Alegra saber que en la escuela mexicana la sexualidad será algo más, mucho más que el medio para la reproducción o riesgo de enfermar. Será propuesta, a su vez, como fuente de placer y responsabilidad amable, ya no culpa ni misterio ni vergüenza: hablar, dialogar sobre la masturbación o la dimensión erótica, diversa y, por ende, rica, nos libera.
Las palabras que entrarán al salón, antes prohibidas, van a perder el sigilo en que han vivido, malformado y sofocado libertades y, con ello, dichas en voz alta, nuestras aulas serán menos jaulas. Espacios para aprender, reconocer y respetar lo diferente, lo diverso: el nosotros que es así, no es un yo multiplicado, por ser distintos.
El artículo 3 indica que la educación que imparta el Estado fomentará —entre otros valores— “el respeto a los derechos humanos”. Que “será laica y, por tanto, se mantendrá por completo ajena a cualquier doctrina religiosa” y que “luchará contra la ignorancia y sus efectos, las servidumbres, los fanatismos y los prejuicios”. Ha de contribuir “a la mejor convivencia humana, a n de fortalecer el aprecio y respeto por la diversidad cultural y la dignidad de la persona”. Y a que sean realidad “los ideales de fraternidad e igualdad de derechos de todos”.

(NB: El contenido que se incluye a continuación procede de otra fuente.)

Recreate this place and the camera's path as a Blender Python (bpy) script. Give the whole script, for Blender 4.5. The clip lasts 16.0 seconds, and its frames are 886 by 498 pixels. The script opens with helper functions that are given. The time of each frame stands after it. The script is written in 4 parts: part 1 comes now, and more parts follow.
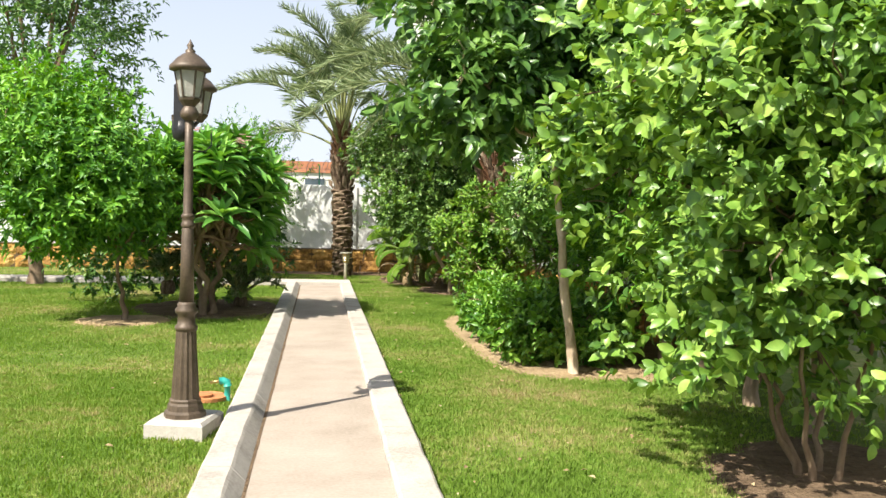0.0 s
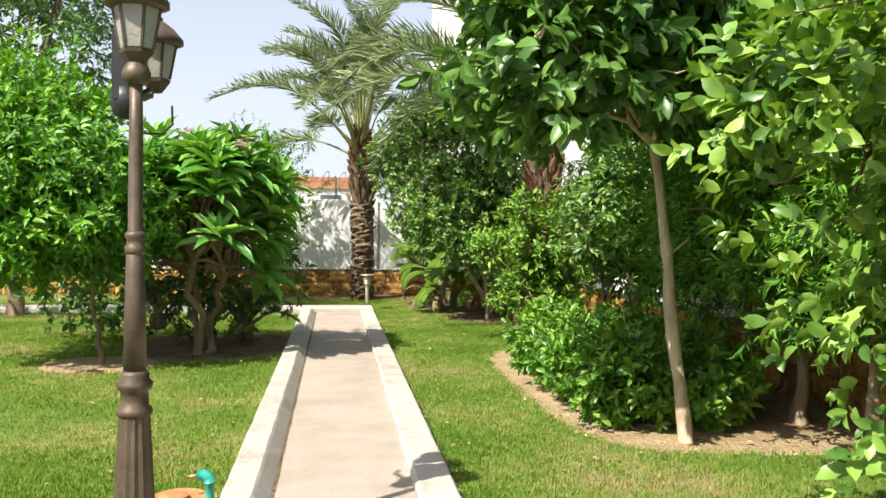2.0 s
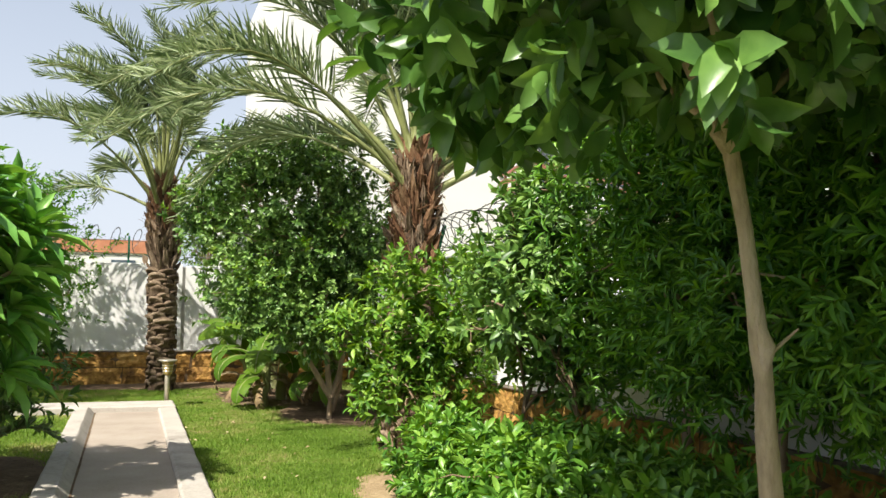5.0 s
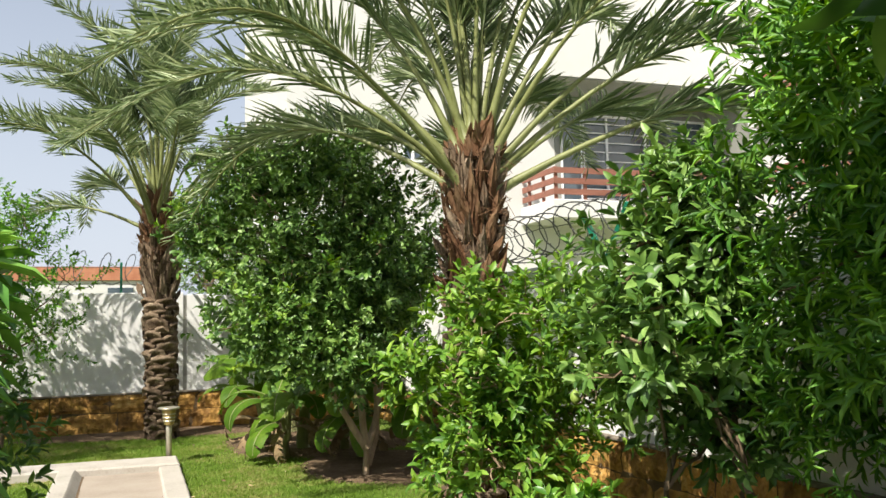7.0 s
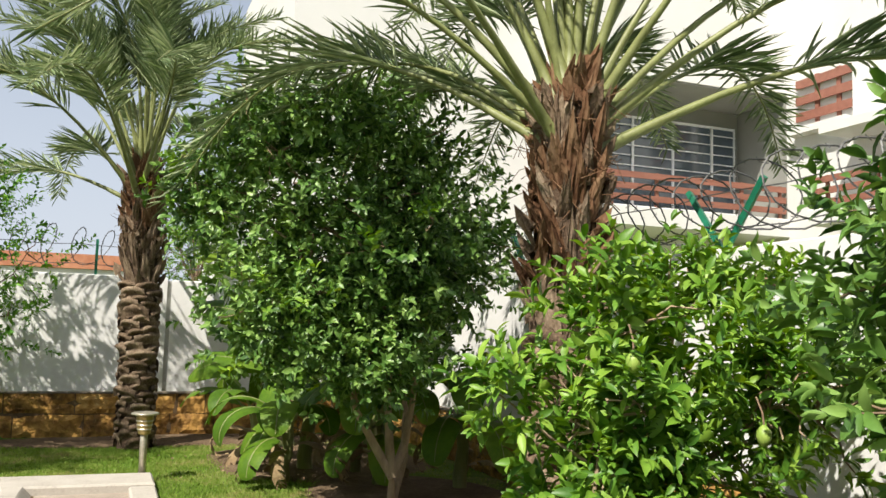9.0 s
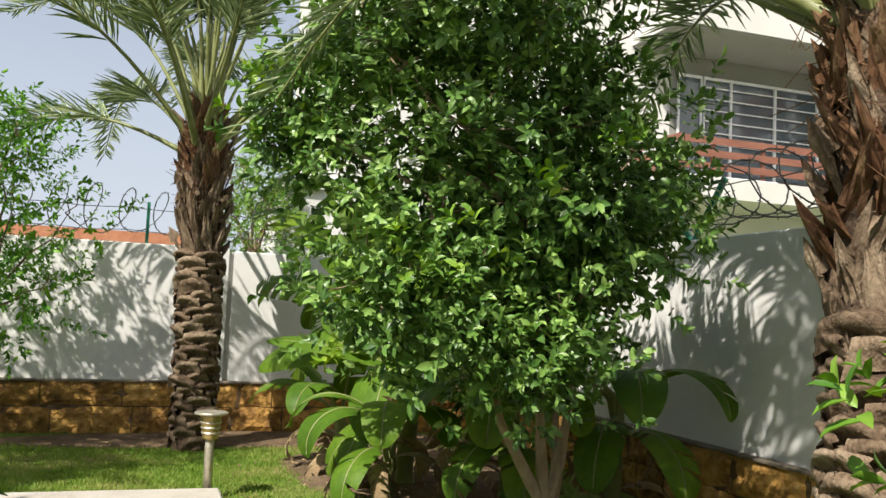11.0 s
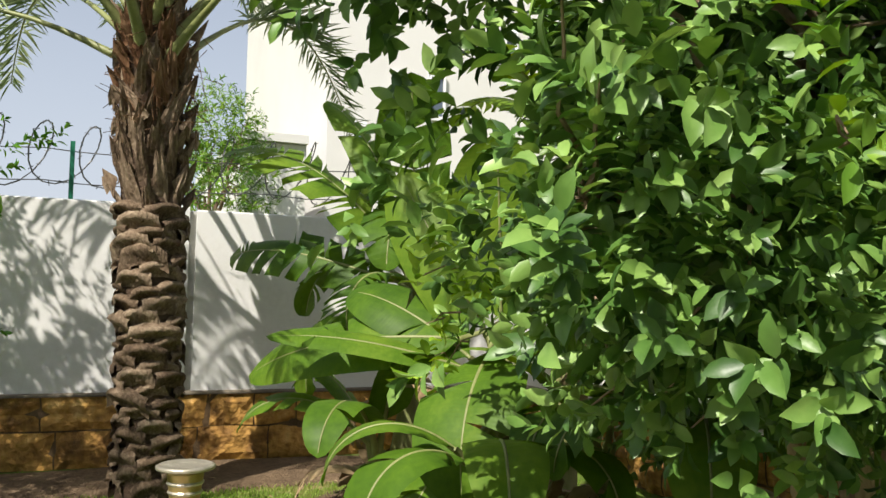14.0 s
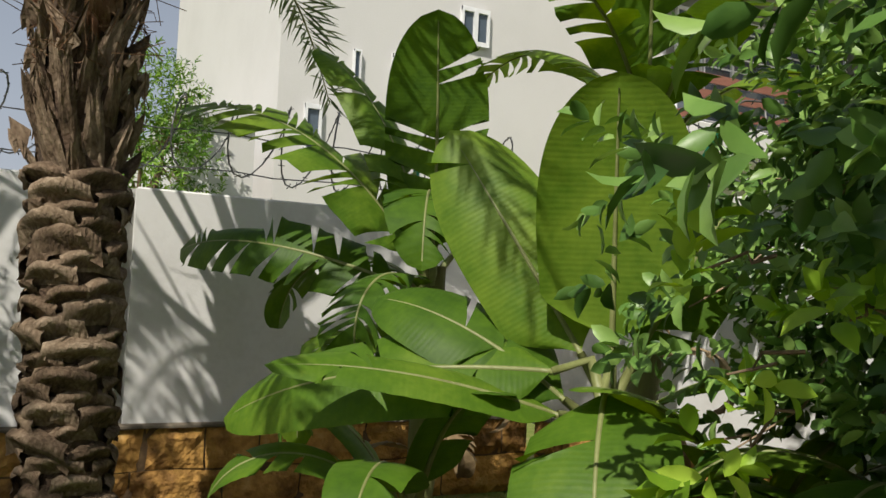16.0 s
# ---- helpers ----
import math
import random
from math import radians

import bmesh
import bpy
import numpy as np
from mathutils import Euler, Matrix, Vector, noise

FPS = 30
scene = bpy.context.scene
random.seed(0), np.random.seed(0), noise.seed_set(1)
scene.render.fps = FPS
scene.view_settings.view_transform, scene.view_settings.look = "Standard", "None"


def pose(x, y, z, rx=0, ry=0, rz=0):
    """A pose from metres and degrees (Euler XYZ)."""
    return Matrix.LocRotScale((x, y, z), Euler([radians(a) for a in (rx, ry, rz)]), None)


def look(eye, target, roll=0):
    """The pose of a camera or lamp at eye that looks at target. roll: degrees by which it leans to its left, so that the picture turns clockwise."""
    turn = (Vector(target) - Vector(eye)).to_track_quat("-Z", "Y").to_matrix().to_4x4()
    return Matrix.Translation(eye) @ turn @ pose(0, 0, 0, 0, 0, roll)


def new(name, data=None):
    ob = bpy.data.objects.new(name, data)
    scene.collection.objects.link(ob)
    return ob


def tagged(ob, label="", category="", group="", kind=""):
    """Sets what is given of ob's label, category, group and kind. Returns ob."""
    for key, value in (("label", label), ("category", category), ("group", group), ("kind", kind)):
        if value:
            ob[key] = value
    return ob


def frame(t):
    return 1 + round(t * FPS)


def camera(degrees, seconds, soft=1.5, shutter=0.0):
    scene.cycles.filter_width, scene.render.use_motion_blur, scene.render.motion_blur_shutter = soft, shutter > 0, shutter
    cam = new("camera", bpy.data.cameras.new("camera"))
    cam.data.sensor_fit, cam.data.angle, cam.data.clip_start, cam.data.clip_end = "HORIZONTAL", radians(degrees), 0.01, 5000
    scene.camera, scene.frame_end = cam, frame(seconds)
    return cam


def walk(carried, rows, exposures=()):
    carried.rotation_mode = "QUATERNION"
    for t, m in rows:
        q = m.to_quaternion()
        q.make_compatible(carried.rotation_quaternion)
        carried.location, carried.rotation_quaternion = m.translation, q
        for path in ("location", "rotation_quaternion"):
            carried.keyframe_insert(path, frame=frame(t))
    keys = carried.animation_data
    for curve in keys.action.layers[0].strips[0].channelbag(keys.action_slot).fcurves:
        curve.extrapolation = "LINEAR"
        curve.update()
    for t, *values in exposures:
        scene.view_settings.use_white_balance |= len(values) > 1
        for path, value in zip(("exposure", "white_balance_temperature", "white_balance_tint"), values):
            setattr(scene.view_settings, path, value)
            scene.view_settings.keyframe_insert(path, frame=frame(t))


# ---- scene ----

Lo que antes, soterrado, se balbuceaba; aquello que pasará de murmullo a letra y voz en los salones y, seguro, llegará a las casas, nos va a cimbrar y a enriquecer al mismo tiempo. Será un reto pedagógico, pues no basta con decirlo: ubicarlo en el espacio para aprender no es trivial. A todas, dentro y fuera de la escuela, hablar y pensar en estos temas nos moverá del cómodo sitio del estigma y el silencio, ya sea ignorante o hipócrita. La educación que vale la pena cuestiona certezas y quiebra silencios. Es crítica y duda. Pregunta por la raíz de los dogmas y encuentra su escuálida raigambre hundida en el lodo del desprecio por el otro: por diverso y tan distinto. Pasar del texto al hecho de una escuela abierta a la diversidad es un proceso.
Estos libros abren una vereda, pero no son todavía camino cierto. Habrá que trabajar entre nosotros y con nosotros. Necesitamos cambiar: aprendimos en libros mojigatos y hemos de enseñar con textos que nos cuestionan y retan. El diálogo con las madres y padres no será sencillo. Ni la conversación en nuestra casa. Tampoco la plática con ese a quien vemos cada día en el espejo. Llegó una propuesta que provoca, que rompe esquemas de pensamiento y modos de concebir la vida: nada más. Enhorabuena.